▶ [Records for this task]:
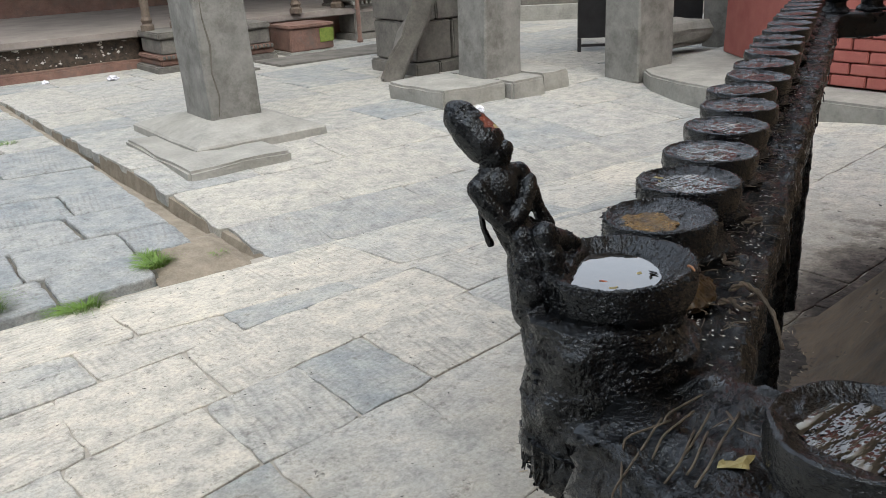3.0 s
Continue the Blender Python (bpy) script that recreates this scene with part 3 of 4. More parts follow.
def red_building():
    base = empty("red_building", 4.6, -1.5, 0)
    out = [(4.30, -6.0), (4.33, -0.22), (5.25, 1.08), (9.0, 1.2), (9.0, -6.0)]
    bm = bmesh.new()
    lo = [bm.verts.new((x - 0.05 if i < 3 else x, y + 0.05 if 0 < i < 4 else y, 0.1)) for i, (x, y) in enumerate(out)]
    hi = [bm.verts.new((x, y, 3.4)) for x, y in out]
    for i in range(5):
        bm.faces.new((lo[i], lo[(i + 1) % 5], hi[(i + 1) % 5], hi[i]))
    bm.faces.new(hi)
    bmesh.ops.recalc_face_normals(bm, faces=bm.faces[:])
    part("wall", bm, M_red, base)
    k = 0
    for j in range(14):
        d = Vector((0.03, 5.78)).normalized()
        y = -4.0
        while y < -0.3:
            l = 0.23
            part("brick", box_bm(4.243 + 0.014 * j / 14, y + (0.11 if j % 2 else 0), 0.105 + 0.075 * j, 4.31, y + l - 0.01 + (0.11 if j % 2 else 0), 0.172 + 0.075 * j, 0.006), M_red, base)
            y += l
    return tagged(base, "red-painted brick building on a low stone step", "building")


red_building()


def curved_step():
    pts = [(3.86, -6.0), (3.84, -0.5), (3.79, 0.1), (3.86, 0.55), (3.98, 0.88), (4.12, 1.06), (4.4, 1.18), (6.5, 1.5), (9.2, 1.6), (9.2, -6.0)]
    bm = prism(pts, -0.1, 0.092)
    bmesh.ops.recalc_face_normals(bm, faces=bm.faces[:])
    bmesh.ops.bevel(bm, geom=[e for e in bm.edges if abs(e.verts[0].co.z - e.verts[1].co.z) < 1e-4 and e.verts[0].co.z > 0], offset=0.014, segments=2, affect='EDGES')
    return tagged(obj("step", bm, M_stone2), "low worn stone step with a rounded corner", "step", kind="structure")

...

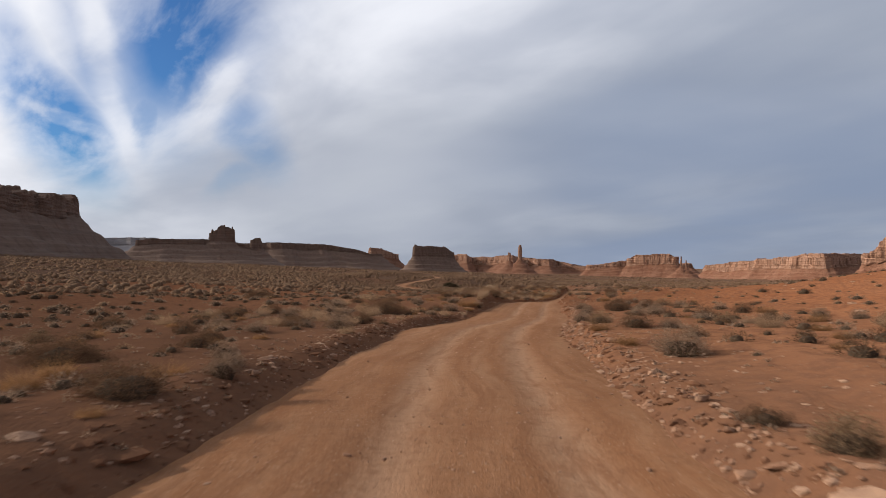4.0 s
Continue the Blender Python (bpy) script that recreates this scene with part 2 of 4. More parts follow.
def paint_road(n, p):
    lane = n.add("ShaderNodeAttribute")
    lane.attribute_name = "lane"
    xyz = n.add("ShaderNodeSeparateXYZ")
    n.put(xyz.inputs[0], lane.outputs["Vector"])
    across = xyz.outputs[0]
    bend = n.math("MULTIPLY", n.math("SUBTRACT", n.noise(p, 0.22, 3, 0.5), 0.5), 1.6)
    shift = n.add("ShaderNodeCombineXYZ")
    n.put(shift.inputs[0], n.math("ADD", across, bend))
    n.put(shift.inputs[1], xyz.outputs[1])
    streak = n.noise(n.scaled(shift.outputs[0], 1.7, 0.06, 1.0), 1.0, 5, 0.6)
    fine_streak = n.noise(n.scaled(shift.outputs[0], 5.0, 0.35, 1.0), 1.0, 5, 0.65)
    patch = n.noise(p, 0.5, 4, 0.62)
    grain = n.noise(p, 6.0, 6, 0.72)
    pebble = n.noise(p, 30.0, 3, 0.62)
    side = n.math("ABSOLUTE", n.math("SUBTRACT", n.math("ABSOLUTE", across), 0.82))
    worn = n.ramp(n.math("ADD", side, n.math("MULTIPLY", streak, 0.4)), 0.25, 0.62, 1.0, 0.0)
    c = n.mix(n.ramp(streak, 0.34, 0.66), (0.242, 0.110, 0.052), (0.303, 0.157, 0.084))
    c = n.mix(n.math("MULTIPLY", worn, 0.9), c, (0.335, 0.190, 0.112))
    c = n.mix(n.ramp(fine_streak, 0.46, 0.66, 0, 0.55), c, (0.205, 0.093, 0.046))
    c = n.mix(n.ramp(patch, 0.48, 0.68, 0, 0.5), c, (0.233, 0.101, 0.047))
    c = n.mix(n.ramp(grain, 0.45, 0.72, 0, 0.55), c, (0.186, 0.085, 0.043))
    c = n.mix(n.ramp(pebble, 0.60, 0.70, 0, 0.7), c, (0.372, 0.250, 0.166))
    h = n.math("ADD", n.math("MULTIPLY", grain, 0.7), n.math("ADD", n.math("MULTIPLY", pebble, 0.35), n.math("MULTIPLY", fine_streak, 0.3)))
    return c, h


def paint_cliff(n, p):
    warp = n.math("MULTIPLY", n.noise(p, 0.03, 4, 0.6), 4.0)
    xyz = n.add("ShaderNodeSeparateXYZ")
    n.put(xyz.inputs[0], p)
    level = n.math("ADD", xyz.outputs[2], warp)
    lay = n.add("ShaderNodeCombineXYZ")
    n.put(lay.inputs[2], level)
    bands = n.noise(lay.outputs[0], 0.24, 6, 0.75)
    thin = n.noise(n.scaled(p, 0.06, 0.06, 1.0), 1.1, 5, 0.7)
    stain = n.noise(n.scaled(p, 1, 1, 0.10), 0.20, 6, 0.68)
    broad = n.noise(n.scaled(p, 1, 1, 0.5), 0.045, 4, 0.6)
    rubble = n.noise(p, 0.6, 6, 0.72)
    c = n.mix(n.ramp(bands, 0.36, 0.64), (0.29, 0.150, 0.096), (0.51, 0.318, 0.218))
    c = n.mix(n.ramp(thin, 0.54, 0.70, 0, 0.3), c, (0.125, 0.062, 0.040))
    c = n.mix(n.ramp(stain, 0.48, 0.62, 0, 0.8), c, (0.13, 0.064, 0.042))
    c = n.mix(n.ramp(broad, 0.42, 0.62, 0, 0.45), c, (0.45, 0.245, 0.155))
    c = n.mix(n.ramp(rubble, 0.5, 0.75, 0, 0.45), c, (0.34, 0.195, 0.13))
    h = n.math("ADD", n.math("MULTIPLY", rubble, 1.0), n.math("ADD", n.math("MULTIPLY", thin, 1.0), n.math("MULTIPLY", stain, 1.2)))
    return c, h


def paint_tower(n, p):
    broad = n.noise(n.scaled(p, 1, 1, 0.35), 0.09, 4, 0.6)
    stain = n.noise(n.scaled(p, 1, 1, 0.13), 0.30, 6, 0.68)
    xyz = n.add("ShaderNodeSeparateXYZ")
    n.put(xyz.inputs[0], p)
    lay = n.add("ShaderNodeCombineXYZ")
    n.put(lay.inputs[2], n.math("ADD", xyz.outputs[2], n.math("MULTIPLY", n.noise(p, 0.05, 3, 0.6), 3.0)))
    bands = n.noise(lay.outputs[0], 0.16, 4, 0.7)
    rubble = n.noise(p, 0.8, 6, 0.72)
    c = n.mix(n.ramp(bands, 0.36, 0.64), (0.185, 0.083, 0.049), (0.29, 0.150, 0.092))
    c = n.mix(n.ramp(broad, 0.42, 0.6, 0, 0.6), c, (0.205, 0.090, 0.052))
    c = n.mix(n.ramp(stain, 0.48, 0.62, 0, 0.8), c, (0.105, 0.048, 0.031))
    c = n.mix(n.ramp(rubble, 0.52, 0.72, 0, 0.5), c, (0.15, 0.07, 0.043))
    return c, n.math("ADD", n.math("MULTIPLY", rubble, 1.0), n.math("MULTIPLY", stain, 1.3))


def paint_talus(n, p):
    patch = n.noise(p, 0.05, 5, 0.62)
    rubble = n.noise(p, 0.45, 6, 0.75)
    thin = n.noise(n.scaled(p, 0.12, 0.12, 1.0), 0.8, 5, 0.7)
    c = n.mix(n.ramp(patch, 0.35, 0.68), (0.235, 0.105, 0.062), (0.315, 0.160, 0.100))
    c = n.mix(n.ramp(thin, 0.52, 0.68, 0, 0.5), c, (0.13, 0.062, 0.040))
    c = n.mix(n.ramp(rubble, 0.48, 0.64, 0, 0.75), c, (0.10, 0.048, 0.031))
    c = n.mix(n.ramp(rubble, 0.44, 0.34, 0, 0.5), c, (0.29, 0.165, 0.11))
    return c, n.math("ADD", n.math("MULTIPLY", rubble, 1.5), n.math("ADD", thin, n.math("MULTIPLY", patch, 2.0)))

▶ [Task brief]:
Copy out each line that contains the word "parts".

▶ [Response to this exercise]:
Continue the Blender Python (bpy) script that recreates this scene with part 3 of 4. More parts follow.
Continue the Blender Python (bpy) script that recreates this scene with part 2 of 4. More parts follow.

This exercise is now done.